Pull every "with" line out of the data below.
# Data section start
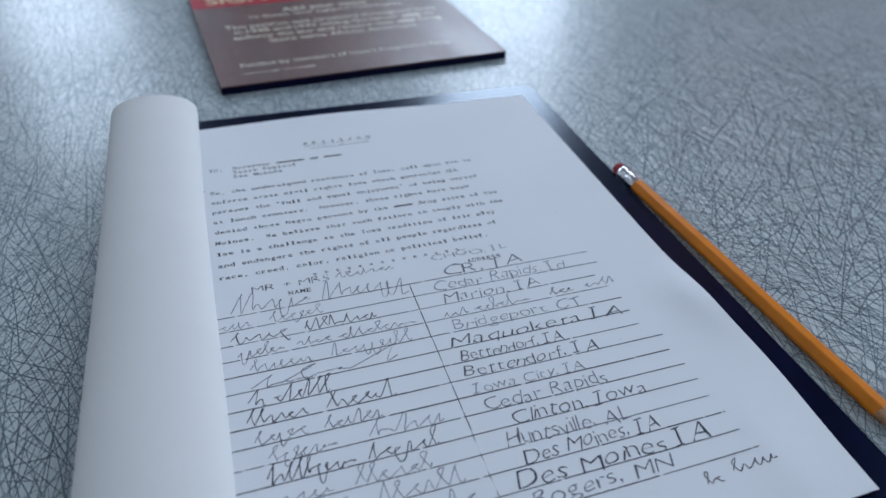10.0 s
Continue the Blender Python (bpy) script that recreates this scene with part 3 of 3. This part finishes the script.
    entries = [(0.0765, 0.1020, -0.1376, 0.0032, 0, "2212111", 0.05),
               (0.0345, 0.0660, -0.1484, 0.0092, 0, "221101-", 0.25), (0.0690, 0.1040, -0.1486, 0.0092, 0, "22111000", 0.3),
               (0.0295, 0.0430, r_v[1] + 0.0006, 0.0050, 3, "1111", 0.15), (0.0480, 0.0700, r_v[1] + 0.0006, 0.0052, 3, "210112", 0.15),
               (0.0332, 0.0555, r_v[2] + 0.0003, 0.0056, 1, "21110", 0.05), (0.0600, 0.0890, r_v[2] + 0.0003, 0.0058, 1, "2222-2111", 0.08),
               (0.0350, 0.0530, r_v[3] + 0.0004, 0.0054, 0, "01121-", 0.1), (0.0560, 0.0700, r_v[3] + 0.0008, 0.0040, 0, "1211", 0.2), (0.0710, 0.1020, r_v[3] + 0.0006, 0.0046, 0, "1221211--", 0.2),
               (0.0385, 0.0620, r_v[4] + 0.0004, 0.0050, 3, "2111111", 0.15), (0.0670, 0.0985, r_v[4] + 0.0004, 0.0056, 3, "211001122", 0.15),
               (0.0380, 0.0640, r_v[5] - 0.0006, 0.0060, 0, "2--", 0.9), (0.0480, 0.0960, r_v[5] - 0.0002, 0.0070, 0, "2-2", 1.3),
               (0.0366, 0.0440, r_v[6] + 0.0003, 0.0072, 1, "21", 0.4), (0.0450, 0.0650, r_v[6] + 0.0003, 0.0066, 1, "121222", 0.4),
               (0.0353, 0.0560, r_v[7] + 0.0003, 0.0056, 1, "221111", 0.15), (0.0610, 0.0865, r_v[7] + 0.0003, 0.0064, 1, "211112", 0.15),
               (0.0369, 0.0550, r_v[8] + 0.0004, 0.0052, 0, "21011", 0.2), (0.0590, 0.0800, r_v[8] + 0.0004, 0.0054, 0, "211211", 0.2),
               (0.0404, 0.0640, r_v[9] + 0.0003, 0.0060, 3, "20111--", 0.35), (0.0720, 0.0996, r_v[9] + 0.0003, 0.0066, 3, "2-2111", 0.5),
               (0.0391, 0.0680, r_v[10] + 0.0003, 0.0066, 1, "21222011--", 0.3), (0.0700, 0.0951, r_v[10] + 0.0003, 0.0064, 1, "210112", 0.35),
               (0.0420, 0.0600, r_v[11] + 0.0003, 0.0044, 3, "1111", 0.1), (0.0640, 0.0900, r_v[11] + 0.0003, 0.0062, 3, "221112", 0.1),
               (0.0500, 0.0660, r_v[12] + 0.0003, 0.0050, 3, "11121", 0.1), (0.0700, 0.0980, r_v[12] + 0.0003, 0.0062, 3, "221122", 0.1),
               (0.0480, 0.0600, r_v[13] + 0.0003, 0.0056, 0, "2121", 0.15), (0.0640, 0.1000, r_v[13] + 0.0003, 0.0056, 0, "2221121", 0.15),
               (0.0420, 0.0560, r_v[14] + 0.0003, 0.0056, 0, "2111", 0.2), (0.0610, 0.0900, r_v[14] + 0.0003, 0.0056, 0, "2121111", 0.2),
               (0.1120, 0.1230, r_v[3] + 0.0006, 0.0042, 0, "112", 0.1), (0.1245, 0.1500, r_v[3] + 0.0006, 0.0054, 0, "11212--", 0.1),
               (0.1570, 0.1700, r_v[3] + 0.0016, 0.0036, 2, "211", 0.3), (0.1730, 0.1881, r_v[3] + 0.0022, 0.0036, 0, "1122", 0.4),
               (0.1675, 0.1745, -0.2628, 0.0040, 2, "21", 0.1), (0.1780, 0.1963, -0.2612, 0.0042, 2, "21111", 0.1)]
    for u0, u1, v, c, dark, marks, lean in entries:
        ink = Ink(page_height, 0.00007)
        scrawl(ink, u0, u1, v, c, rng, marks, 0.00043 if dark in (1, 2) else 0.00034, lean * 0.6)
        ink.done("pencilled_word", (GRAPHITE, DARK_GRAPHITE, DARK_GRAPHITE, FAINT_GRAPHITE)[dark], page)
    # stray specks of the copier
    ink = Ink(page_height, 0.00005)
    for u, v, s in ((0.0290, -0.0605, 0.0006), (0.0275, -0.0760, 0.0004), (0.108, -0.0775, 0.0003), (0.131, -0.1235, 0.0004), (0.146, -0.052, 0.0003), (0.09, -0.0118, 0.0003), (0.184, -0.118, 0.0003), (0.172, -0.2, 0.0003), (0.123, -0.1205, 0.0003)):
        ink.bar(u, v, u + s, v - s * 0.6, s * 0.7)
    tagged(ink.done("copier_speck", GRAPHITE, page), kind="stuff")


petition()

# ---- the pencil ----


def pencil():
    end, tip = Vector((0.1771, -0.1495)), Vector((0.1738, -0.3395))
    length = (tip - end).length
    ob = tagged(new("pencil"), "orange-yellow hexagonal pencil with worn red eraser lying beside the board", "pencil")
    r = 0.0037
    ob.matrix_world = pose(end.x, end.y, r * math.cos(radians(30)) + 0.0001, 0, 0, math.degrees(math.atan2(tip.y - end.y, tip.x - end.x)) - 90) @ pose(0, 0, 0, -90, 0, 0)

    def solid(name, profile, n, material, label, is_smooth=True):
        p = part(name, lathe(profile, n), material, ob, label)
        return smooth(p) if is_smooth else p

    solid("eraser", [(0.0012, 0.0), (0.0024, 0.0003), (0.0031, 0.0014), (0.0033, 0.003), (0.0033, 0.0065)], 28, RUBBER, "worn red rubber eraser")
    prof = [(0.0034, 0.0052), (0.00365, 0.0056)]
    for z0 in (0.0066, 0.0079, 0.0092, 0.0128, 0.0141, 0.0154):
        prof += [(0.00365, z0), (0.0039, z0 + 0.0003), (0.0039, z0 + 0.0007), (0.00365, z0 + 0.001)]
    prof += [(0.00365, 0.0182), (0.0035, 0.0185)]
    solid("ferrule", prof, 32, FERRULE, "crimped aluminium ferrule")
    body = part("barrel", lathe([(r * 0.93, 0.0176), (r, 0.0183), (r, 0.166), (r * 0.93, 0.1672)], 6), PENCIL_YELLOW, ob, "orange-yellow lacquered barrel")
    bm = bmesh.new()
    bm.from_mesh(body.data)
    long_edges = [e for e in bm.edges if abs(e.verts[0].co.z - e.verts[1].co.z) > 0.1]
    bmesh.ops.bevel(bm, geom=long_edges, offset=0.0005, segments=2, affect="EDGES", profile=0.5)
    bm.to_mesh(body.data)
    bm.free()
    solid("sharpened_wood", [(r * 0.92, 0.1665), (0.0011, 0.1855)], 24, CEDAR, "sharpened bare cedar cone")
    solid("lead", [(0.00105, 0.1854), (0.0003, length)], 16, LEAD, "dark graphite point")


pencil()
# Data section end
Final result:
Continue the Blender Python (bpy) script that recreates this scene with part 3 of 3. This part finishes the script.
    ob = tagged(new("pencil"), "orange-yellow hexagonal pencil with worn red eraser lying beside the board", "pencil")